Cost reduction is a top priority of executives across industries. Our 2024 “Performance Transformation Global Executive Survey” found that 35% of leaders will focus on cutting costs over the next 12 months.
While every company embarking on a performance transformation sets off with great ambitions to create lasting change, they often fall victim to a program mindset that leads them to revert to their former spending habits as soon as the initial phases of the transformation end.
How companies can ensure a consistent cost discipline culture
To maintain shareholder trust during transformation efforts, businesses must take action to ensure cost discipline becomes the dominant culture and change endures. The steps below can improve the odds of continuous cost discipline.
Focusing on tangible cost indicators to drive accountability
Companies often have strong organizational memories when it comes to wasteful spending habits. While results and savings can be achieved in the short-term, conscious effort and genuine culture change are needed to prevent the return to those habits. To ensure ongoing cost discipline, leaders should first be disciplined in how they measure waste and use this to drive accountability.
Our 2023 “The Truth About Transformation” study found that among fully successful transformations, 44% focused on tangible impact to create value for shareholders and other stakeholders. Focusing on results such as tangible cost reduction indicators enable leaders to foster accountability from each business department, function, and region. Equal scrutiny and a consistent set of rules should be applied, and each budget holder should be encouraged to treat business expenses with the same consideration as personal expenses until value-centric spending patterns become the norm.
Build a cost discipline culture through leading by example
Executive buy-in from the very top of the organization is essential to drive culture change towards cost discipline. Transformation leaders need to ensure that those at the top of the organizational hierarchy lead by example. One of our financial services clients with a large presence in Asia Pacific found during its transformation process that its use of market data services was excessive. To incentivize other executives who did not need these services to let them go, the CEO gave up his own service access, demonstrating adherence to transformation principles from the very top of the business.
When the C-suite sticks to cost rules, such as giving up certain travel privileges, company cars, or market data services, it helps to create a shared commitment to the transformation journey and generates employee trust. An ongoing internal communication campaign around cost rules as well as the long-term objectives of the transformation is essential to both showcasing executive buy-in and maintaining organizational trust.
Managing the balance between minimizing costs and maximizing value
As the transformation and spending culture change are underway, organizations should not neglect long-term thinking. Adopting three-year plans, for example, can help appease shareholder concerns and build trust in sustainability of results. While cost discipline for operational expenditure is essential to ensure spending grows proportionally to revenue, transformation leaders also need to keep an eye on value creation to drive future growth. Minimizing costs is often at odds with maximizing value, and when it comes to capital expenditure, prioritization of investments, forward thinking, and innovation are essential.

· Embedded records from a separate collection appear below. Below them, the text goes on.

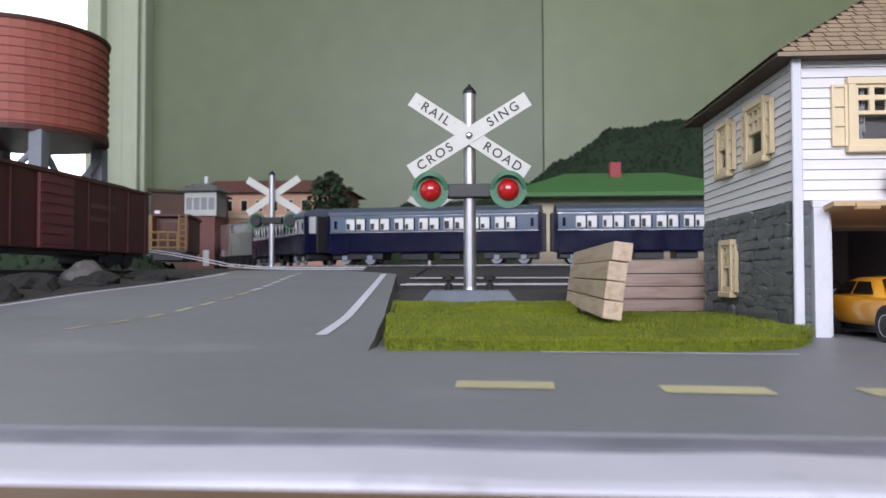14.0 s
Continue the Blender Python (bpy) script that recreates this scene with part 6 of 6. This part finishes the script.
# Added dark bank: covers the bright view below the boxcar, as its shade.
hill("backing_bank", -125, -69.5, 66, 2.2, bumpy([(-125, 3.6), (-100, 3.4), (-84, 2.9), (-74, 2.2), (-69.5, 0.6)]), "dark bank added behind the goods track for the shade under the boxcar", 8, 5, 700)
bush("bush", (-60.5, 96.0, 2.7), 3.8, 12.5, "dark green bush before the pink station", 1, low=0.4)
bush("bush", (-82, 106.0, 2.7), 5.0, 12.0, "dark green bush beside the pink station", 2, low=0.3)
bush("bush", (-75.0, 62.0, 2.2), 3.5, 5.5, "dark green scrub beside the goods track", 3)
for i, (x, y, w, h_) in enumerate(((33, 128, 2.6, 5.0), (36.5, 128, 2.6, 5.4), (43.5, 128, 2.6, 6.0), (46.5, 128, 2.2, 6.6))):
    bush("ridge_tree", (x, y, 27.6), w, h_, "dark tree on the ridge behind the blue house", 10 + i, count=1300, low=0.05)

# stand at the far right
sd = thing("refreshment_stand", (38, 60, 2.5), "small stand with a blue fascia and white flat roof", "model building")
part("roof", box(B(), 30.5, 56, 56, 68, 5.25, 5.55, 0.05), WHITE, sd)
part("fascia", box(B(), 30.7, 56, 56.1, 56.4, 3.75, 5.25), BLUE, sd)
part("wall", box(B(), 31.5, 56, 57.5, 66, 2.5, 5.2), mat("pinkish_brick", (0.30, 0.15, 0.13), 0.7, var=0.3, grain=1.5), sd)
solid("ground_sand", box(B(), 17.5, 50, 33.0, 46, -0.2, 2.0), SANDT, "tan sandy board behind the blue house", "ground", "structure")
t = thing("red_sign_board", (16.9, 27.6, 0.0), "small red leaning sign board on grey pavement", "sign board")
part("board", prism(B(), [(16.2, 0.0), (17.5, 0.0), (16.9, 1.75), (16.4, 1.75)], 27.2, 27.5, "y", 0.03), REDBADGE, t)
bm = rod(B(), (17.1, 28.2, 1.9), (18.3, 28.0, 0.75), 0.22)
dome(bm, (18.3, 28.0, 0.75), 0.36, 12, 8, 0.8)
rod(bm, (17.6, 28.0, 0.95), (17.5, 28.0, 0.05), 0.16)
t = solid("driftwood", bm, mat("pale_brown_scrap", (0.33, 0.19, 0.12), 0.7), "pale brown scrap of wood beside the red board", "scrap")


# ---- clutter beside the goods track ----
def rock(at, size, material, label, seed):
    bm = B()
    bmesh.ops.create_icosphere(bm, subdivisions=3, radius=1.0)
    for v in bm.verts:
        k = 1 + 0.35 * noise.noise(v.co * 1.3 + Vector((seed * 7.3, 0, 0))) + 0.14 * noise.noise(v.co * 3.5 + Vector((0, seed * 3.1, 0)))
        v.co = Vector((v.co.x * size[0] * k, v.co.y * size[1] * k, max(-0.2, v.co.z * k) * size[2])) + Vector(at)
    solid("rock", bm, material, label, "rock", group="rocks beside the goods track")


GREYROCK = mat("grey_plaster_rock", (0.16, 0.155, 0.145), 0.9, var=0.3, grain=1.5, bump=0.06)
DARKROCK = mat("dark_ballast_heap", (0.030, 0.029, 0.027), 0.95, var=0.4, grain=2, bump=0.08)
for seed, (x, y, sx, sy, sz, dark) in enumerate(((-61.6, 26.0, 2.0, 1.6, 0.55, 0), (-60.9, 31.0, 0.9, 1.2, 0.75, 1), (-61.8, 34.5, 1.5, 1.6, 0.9, 1), (-60.2, 38.0, 1.1, 1.3, 0.6, 1),
                                                 (-62.2, 40.5, 1.3, 1.6, 1.0, 0), (-59.6, 43.0, 0.9, 1.1, 0.55, 1), (-61.4, 46.0, 1.2, 1.3, 0.7, 1), (-59.9, 48.5, 1.0, 1.2, 0.45, 1))):
    rock((x, y, min(ramp_z(y) - 0.25, 1.9) + 0.03), (sx, sy, sz), DARKROCK if dark else GREYROCK, "dark heap of ballast beside the side road" if dark else "rough grey rock beside the side road", seed)
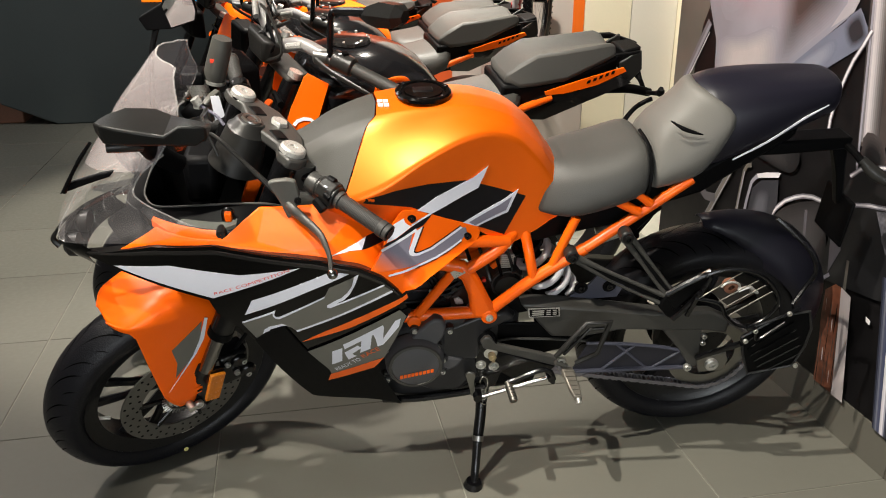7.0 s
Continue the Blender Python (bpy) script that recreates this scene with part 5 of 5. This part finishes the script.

Our 2023 study cited above also found that 49% of executives who orchestrated successful transformations are prioritizing future-proofing initiatives around digital and generative artificial intelligence, product, customer, and partnerships, as well as growth strategies. Reducing costs without considering the future value proposition can set the business on the path to commoditization, jeopardize future success, and affect its ability to command a margin premium.
The difference between wasteful and value-adding expenditure is not always clear cut, but transformation leaders should look to build a culture of continuous improvement that helps to find the balance. Measuring tangible metrics and leading by example can go a long way to help foster accountability, create a shared commitment to the transformation journey, prevent recoil towards bad spending patterns, redefine the company culture, and secure shareholder trust in the sustainability of results.